Wednesday 15 March 2006

The Ides of March

So, everyone saw Ciarán Hinds being stabbed in the back in the BBC production, 'Rome' am I right? And with Hinds' Caesar you kind of understood why they did it. I mean at times he was a GREAT leader and at other times he was whacko, still others, downright cruel. And most probably that's how he was.

The BBC over time has fed our modern obsession with ancient Rome. An early example of democracy for us. Hmm....and the Mediterranean diet. According to Eddie Izzard (another of my video teaching assistant gods) the Romans saved us from eating nothing but gruel. Hail Caesar.

Gaius Julius Caesar didn't really conquer Britain, but he spent an awful lot of time tramping around Gaul. And the sight of Vercingetorix, the leader of the Gauls being summarily garotted at Caesar's triumph in 'Rome' was so shocking.

We had to translate one of the books of De Bello Gallico (Caesar's Gallic Wars) from Latin when I was at school. Not the one that Vercingetorix was in. Caesar wrote his own history. So the Caesar that we knew through those pages was through his own voice and he seemed more reasonable, more beneficent somehow, how could anyone even contemplate killing him? they must have been evil.
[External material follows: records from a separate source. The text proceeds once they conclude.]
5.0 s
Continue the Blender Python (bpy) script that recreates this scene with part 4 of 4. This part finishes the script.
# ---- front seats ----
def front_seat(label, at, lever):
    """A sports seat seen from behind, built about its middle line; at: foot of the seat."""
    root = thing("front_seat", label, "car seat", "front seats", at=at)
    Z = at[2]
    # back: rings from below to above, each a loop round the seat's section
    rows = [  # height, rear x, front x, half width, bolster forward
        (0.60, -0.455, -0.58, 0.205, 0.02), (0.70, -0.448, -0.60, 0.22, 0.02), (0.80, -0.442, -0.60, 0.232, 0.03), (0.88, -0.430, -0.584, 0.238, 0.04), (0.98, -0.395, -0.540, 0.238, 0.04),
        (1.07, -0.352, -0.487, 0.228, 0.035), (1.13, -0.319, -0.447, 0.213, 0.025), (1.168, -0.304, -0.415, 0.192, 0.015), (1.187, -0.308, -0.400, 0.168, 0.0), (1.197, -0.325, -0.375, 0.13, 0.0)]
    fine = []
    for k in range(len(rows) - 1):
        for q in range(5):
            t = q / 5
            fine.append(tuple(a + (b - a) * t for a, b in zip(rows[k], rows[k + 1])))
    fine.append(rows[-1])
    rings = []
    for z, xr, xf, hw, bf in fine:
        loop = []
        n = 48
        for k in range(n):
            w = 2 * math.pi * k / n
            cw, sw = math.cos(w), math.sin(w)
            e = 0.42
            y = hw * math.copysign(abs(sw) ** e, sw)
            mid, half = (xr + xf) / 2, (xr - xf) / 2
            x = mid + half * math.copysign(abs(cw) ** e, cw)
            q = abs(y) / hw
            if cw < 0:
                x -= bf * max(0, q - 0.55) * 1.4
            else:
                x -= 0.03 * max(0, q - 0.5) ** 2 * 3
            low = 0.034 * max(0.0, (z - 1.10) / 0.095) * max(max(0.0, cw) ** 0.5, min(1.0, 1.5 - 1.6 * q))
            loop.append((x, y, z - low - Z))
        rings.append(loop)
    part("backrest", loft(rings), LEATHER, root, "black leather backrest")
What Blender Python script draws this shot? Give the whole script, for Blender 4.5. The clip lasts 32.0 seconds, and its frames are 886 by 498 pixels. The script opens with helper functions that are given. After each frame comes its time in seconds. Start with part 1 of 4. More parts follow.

Vercingetorix was a conflicted man. The Gauls wanted a war leader but not a King, so he had to fight for his people without knowing where that leadership would lead. He was hounded and harried by Caesar. He held out against him and led him like a fox through warrens, but finally he was forced to surrender. He had no example to follow, he didn't know how to do this gracefully. He spent seven years simply languishing in captivity before his inauspicious end. I wonder when his Ides were. I started writing a fictitious account of this some time ago but it has stalled.

Meanwhile back in TV world and in 1976 we had the post Julian Roman Empire in 13 parts. Through 'I Claudius' we got to know Derek Jacobi and Patrick Stewart. We were appalled by the antics of John Hurt's Caligula. We marvelled at the intrigue and treachery as one might when one isn't the target of it.
And Britain was finally conquered. The Romans were about spreading their empire, so when they did come, they shed what blood was necessary, then improved things, protected us from ourselves, started the process of civilisation. When the garrisons finally withdrew a certain amount of chaos poured back in.

Further back still, to 1969. Frankie Howerd as Lurkio showed us a high-camp view of pre-eruption Pompeii. How the BBC's view of the Romans has changed over the years, and by extension, ours.
The slopes of Vesuvius have been resettled and re-planted and while people go about their lives, Vesuvius sleeps and dreams.

The BBC showed us the beginnings of modern Rome, the Borgias, still intrigue and treachery but for a different god.
Rome today is synonymous with the Catholic Church. How goes it in the Vatican? What hints of shadow trickle out from the hidden city?

The Ides of March were Caesar's own destiny, but the soothsayer's plea to beware applies to many.
The great leader who is warned of their fate, who knows in their water that they are out to get him or her and yet who accepts the poisoned chalice of fate.
Embrace destiny oh great leaders, but beware your own Ides of March.